Alas, my old-school skills in Unix/Multics multi-player games did not carry over to the present. Paleolithic versions of today's real-time strategy and first-person shooter games, a powerful Unix simulation plus ASCII graphics provided compelling, even mesmerizing game play. Strong game play will often trump a pixel-pumping monster UI, a lesson that would benefit many of today's games. The success of CounterStrike provides a similar lesson, where I can be easily found as the 3rd corpse on the left.
One can sometimes achieve an elegant, even beautiful user experience by combining strong game design with immersive views and an intuitive UI. My favorite here is the classic Age of Empires. I've lost myself for hours in AoE, moving nothing but my eyes and the mouse, just as deeply involved in the 3D world as I was in the much older, ASCII-driven world of NetHack. Sometimes visual creativity can provide much of a game's appeal: the sheer beauty of American McGee's Alice pulled me completely into his clever twist on the classic Wonderland story. The gameplay, simple jump/puzzle/kill, was nothing original, but smoothly done, it combined with the visuals to create one of my favorite games.

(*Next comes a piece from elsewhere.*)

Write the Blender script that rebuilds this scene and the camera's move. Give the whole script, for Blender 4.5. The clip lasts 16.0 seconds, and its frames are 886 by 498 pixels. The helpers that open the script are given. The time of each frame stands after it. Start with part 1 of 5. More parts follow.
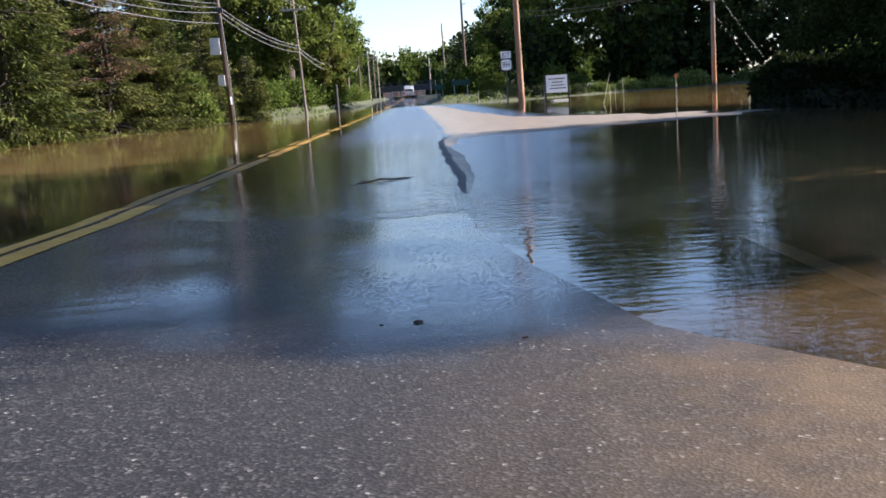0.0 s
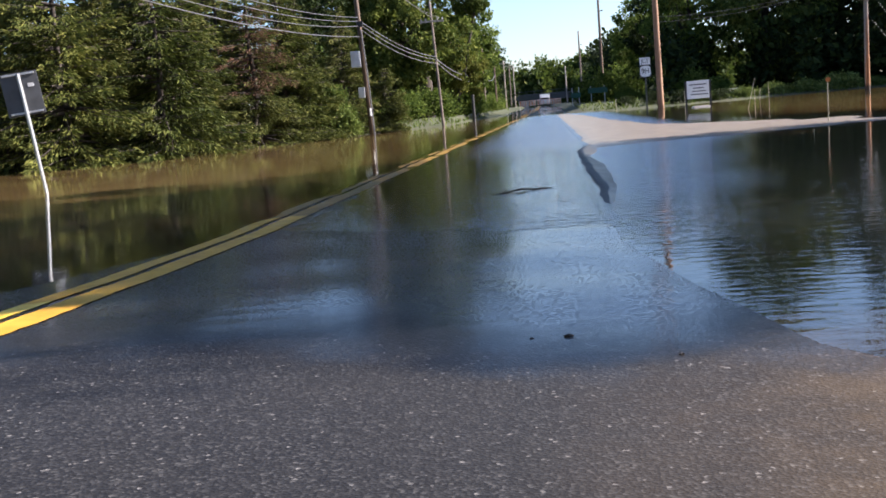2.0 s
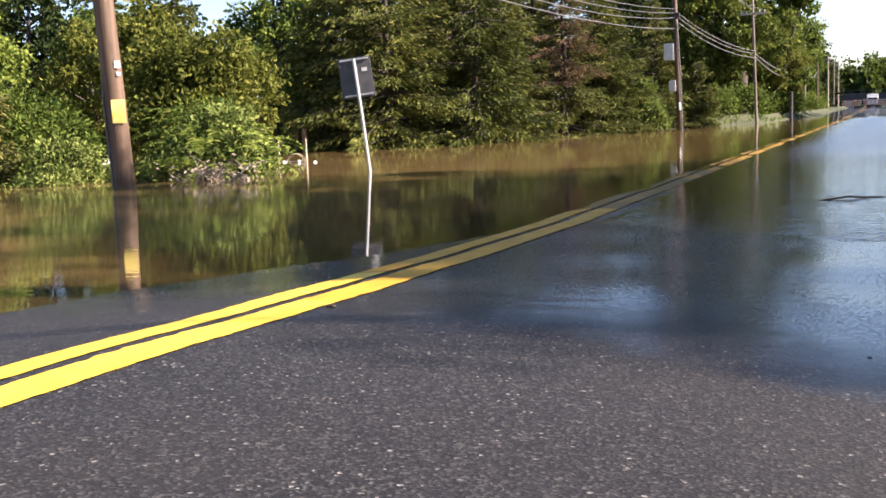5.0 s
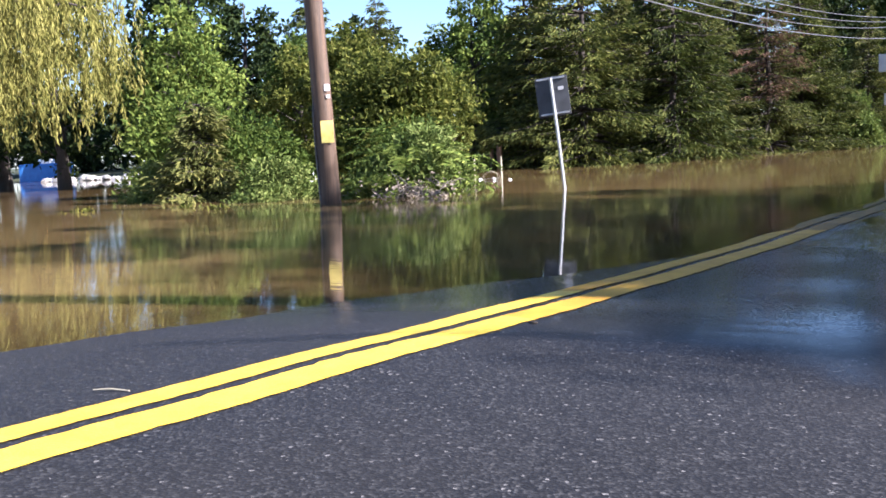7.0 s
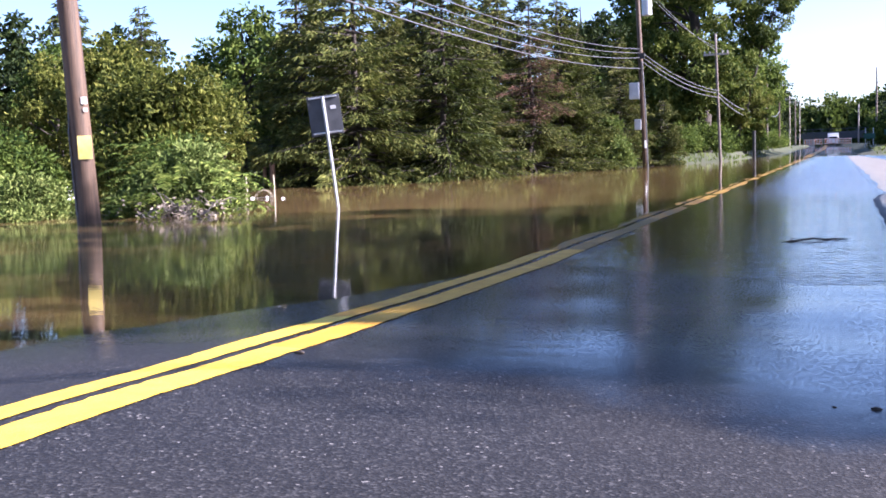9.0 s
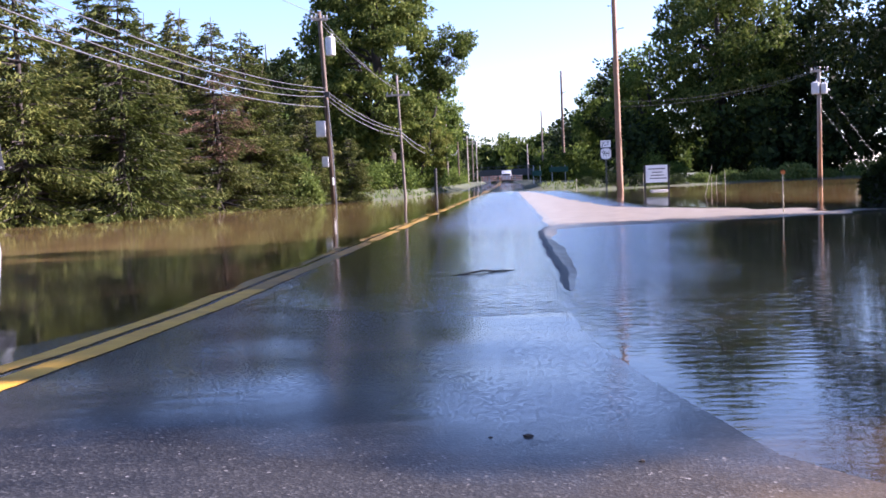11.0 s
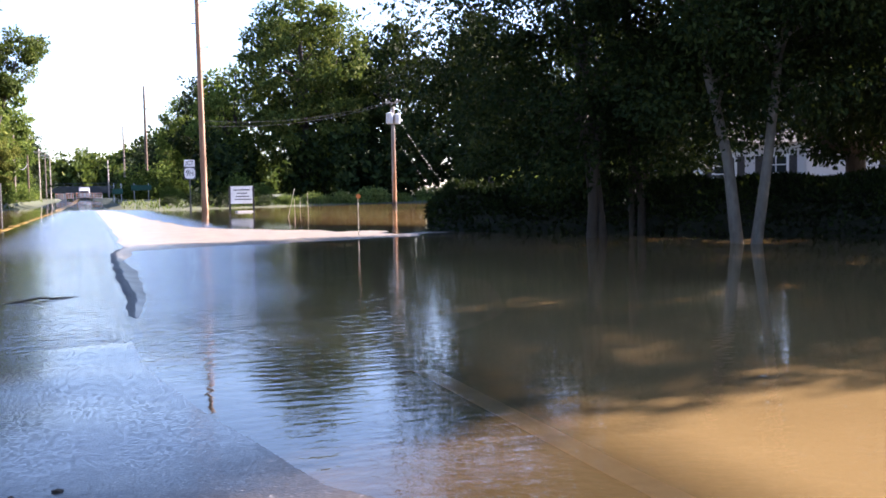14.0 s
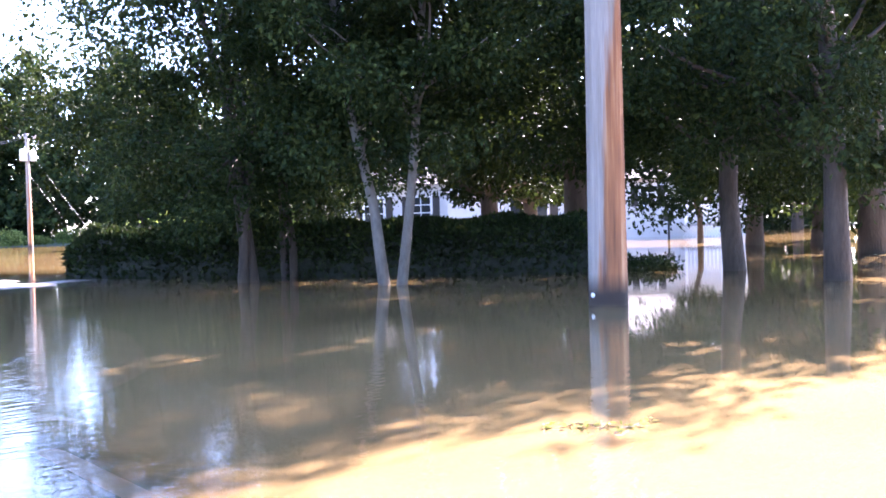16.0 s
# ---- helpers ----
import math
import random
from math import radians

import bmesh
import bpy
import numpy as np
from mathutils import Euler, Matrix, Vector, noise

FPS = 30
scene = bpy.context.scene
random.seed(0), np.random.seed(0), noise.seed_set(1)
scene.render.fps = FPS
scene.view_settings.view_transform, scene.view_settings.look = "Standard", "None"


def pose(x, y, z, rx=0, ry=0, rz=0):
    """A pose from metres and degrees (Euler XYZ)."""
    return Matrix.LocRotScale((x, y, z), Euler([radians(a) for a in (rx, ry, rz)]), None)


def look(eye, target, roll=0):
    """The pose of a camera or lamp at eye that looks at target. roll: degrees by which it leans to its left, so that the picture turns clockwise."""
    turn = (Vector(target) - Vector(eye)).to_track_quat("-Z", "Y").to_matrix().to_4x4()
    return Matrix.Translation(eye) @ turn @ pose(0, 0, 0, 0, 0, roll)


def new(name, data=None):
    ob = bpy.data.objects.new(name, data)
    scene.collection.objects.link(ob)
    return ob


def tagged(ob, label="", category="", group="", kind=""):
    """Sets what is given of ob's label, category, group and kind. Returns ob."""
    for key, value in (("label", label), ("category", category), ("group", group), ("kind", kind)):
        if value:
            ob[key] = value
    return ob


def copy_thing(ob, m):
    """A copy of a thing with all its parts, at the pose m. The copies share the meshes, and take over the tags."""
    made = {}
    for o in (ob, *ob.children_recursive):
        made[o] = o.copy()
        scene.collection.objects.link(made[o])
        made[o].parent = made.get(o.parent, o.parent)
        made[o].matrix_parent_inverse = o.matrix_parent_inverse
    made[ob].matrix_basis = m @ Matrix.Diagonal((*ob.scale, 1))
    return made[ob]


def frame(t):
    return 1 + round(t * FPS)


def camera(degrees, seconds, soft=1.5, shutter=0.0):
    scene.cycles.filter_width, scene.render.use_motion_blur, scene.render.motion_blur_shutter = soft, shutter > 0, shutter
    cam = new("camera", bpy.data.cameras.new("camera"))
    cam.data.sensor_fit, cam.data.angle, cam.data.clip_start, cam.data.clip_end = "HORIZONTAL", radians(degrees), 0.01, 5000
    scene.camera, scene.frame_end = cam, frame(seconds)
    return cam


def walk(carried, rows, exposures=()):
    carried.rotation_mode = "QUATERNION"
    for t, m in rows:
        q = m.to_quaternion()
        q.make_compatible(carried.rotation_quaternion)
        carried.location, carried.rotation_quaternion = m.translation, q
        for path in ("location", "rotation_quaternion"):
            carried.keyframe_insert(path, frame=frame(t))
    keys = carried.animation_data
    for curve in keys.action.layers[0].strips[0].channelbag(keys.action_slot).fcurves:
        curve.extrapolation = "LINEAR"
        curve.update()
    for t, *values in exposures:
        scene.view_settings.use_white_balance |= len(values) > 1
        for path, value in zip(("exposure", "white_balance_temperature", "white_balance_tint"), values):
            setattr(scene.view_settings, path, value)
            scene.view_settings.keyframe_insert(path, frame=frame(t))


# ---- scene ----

At the core, I remain quite a simple person. I've grown somewhat from skinny, socially inept geekdom into something broader, albeit still slightly eccentric! But what I enjoy really hasn't changed much. At the office, I love tough problems that make me stretch. And in the evening, I like to read or write: writing provides me with tremendous clarity on problems.
Finally, my wife taught me that just relaxing is oddly, well relaxing! My ingredients for a successful Sunday morning: Michelle (my belle), an old favorite book, and some random assortment of snoozing cats.